Instruction
From the listing below, extract each line containing the string "Continue".

Records supplied
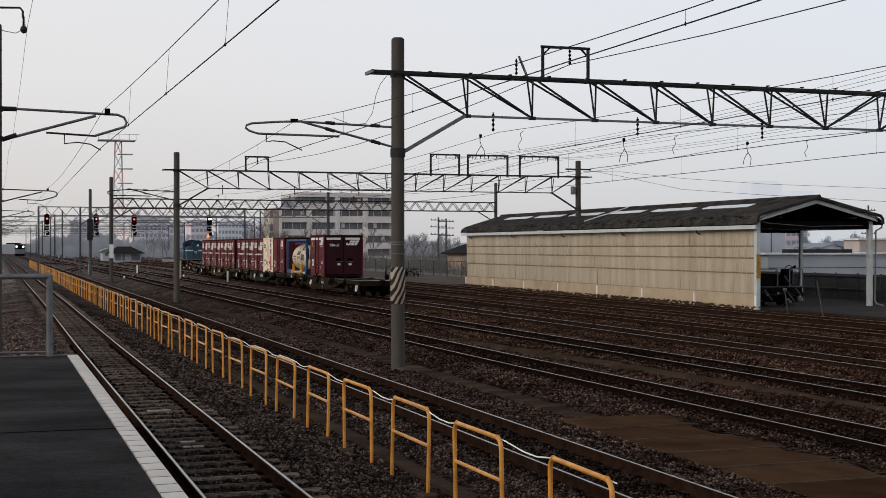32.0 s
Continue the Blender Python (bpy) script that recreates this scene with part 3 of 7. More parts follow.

==

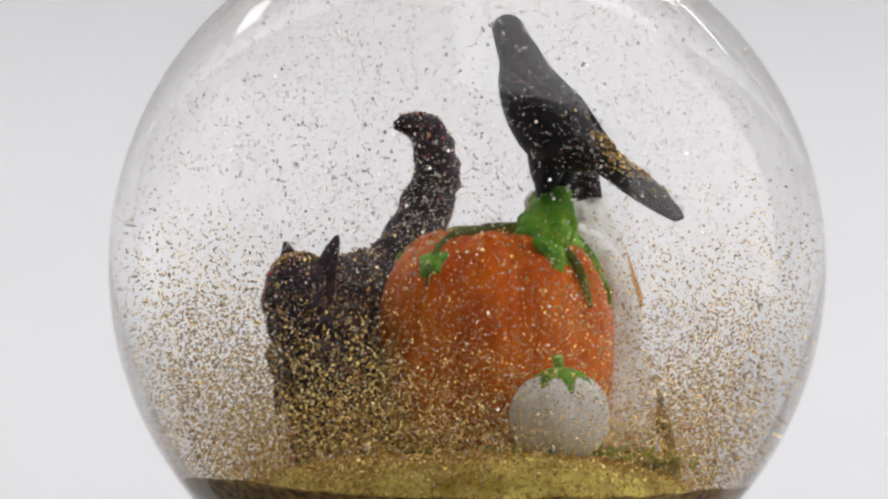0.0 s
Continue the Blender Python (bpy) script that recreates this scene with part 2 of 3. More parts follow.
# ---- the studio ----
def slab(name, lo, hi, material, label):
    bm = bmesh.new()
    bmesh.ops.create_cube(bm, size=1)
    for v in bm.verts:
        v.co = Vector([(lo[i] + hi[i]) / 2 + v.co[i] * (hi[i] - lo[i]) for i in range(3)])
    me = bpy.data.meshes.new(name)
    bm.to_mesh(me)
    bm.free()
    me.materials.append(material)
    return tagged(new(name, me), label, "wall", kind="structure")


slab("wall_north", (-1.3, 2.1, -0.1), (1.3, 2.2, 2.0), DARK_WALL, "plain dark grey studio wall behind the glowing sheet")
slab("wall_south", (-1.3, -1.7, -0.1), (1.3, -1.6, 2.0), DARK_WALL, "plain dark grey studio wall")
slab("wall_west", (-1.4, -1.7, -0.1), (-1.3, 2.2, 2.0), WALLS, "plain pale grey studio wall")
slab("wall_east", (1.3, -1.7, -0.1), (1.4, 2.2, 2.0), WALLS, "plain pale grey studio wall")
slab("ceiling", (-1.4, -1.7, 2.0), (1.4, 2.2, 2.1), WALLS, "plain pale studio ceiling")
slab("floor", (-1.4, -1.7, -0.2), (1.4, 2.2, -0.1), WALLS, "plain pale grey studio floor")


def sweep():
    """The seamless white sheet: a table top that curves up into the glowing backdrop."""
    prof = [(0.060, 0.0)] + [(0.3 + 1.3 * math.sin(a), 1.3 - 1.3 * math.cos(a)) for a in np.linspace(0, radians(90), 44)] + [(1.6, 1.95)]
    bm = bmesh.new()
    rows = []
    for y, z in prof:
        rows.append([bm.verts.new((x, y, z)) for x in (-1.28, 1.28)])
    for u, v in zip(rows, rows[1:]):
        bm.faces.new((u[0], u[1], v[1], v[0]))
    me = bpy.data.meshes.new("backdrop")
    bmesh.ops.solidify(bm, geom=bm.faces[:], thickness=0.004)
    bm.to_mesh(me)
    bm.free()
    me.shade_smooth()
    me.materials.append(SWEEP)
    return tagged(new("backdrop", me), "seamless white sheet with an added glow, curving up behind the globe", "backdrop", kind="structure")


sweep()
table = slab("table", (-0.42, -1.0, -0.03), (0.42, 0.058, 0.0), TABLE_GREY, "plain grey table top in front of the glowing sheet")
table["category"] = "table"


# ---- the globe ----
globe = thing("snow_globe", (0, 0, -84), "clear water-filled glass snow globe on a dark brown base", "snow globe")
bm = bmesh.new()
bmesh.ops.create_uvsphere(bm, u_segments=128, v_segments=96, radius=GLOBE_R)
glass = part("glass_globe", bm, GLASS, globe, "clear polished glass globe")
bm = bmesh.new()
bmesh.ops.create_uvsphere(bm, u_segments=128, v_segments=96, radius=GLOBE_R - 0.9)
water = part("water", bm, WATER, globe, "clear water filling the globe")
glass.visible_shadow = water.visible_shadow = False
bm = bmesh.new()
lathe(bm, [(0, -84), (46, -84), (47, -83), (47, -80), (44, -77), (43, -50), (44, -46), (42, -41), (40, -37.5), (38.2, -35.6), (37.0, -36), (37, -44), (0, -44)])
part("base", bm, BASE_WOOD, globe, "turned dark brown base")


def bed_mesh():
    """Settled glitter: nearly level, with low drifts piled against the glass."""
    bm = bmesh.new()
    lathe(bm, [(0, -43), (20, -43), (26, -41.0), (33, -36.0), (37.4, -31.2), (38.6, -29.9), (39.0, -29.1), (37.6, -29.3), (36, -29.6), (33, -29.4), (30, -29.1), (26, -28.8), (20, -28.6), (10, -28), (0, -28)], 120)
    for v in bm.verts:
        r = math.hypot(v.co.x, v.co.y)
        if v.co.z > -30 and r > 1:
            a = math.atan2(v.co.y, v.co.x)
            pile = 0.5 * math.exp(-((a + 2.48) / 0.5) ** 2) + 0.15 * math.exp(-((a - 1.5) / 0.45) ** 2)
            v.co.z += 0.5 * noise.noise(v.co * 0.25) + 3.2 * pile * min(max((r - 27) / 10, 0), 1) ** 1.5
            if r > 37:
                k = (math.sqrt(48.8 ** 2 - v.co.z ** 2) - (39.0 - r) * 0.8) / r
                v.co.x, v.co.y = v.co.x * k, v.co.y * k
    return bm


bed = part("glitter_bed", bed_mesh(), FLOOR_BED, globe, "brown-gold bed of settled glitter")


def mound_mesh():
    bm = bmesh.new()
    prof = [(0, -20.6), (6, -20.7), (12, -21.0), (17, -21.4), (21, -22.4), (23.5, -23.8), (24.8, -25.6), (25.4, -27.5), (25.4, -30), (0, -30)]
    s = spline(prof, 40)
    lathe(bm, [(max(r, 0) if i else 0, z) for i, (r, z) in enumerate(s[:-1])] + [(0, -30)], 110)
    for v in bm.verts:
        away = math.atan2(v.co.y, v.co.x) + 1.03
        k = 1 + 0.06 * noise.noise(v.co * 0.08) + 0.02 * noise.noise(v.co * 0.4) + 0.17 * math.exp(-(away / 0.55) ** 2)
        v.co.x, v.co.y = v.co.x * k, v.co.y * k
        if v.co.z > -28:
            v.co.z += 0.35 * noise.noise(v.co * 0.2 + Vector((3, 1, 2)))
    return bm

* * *

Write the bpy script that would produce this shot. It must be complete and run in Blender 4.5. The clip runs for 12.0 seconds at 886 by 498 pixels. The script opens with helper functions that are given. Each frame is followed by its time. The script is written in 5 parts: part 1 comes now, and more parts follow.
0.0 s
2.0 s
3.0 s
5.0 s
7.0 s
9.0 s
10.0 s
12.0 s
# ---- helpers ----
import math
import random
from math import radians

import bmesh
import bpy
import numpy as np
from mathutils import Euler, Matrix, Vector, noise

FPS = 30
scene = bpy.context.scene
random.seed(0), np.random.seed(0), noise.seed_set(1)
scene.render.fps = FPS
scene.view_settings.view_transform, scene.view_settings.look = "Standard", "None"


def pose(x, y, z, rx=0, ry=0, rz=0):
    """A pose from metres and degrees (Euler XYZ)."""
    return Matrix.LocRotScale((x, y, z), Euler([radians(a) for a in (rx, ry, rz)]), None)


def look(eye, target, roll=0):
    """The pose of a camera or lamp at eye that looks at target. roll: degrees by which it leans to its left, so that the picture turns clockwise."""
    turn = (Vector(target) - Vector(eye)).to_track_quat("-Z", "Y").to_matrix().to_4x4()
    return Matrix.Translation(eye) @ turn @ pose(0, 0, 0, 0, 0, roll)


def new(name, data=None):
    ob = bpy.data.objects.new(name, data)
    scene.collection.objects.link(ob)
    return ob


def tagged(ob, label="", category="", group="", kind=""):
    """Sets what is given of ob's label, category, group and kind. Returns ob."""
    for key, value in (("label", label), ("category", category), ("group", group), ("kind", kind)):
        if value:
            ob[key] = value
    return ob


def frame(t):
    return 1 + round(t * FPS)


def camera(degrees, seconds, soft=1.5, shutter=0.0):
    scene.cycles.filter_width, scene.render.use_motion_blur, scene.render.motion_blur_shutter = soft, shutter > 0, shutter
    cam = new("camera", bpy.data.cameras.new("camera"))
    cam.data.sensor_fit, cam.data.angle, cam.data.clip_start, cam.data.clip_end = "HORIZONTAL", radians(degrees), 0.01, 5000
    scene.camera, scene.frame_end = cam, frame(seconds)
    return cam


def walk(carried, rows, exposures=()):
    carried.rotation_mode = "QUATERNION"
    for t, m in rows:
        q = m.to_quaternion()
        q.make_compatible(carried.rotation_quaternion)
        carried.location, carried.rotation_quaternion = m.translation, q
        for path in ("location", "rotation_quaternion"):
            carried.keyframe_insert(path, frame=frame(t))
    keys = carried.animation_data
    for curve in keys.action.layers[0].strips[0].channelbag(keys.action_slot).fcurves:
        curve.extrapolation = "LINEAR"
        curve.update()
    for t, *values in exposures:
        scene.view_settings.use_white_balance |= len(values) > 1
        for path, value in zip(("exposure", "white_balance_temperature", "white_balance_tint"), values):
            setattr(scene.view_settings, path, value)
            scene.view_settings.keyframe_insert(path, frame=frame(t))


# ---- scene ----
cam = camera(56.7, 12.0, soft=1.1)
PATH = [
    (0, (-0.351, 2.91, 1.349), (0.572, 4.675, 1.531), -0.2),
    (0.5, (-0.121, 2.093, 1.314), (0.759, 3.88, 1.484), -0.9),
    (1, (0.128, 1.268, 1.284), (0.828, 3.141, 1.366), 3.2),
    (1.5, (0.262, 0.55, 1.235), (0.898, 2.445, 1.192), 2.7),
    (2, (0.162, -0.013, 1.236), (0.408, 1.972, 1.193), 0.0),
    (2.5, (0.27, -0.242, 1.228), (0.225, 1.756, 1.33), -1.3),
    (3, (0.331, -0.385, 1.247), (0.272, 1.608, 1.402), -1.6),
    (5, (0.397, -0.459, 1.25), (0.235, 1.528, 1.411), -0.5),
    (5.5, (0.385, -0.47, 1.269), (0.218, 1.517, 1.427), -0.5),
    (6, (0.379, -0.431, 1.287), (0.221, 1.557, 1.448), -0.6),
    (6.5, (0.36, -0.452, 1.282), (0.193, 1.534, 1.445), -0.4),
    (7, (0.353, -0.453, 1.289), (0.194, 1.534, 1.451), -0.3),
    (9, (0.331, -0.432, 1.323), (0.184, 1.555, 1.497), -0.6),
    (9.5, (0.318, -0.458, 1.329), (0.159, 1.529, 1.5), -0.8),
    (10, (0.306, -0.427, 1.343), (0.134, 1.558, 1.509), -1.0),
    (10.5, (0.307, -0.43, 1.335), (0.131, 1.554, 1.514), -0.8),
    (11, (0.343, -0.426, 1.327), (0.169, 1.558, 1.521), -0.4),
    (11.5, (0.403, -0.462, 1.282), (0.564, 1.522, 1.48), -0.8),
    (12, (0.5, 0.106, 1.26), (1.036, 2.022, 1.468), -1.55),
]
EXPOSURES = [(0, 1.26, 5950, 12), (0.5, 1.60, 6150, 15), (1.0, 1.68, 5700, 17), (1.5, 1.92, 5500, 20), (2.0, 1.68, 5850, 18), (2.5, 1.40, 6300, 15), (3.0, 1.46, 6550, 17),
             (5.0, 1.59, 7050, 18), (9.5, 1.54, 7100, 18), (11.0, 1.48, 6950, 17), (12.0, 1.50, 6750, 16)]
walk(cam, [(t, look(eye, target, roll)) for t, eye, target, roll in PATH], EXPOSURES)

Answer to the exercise
Continue the Blender Python (bpy) script that recreates this scene with part 3 of 7. More parts follow.
Continue the Blender Python (bpy) script that recreates this scene with part 2 of 3. More parts follow.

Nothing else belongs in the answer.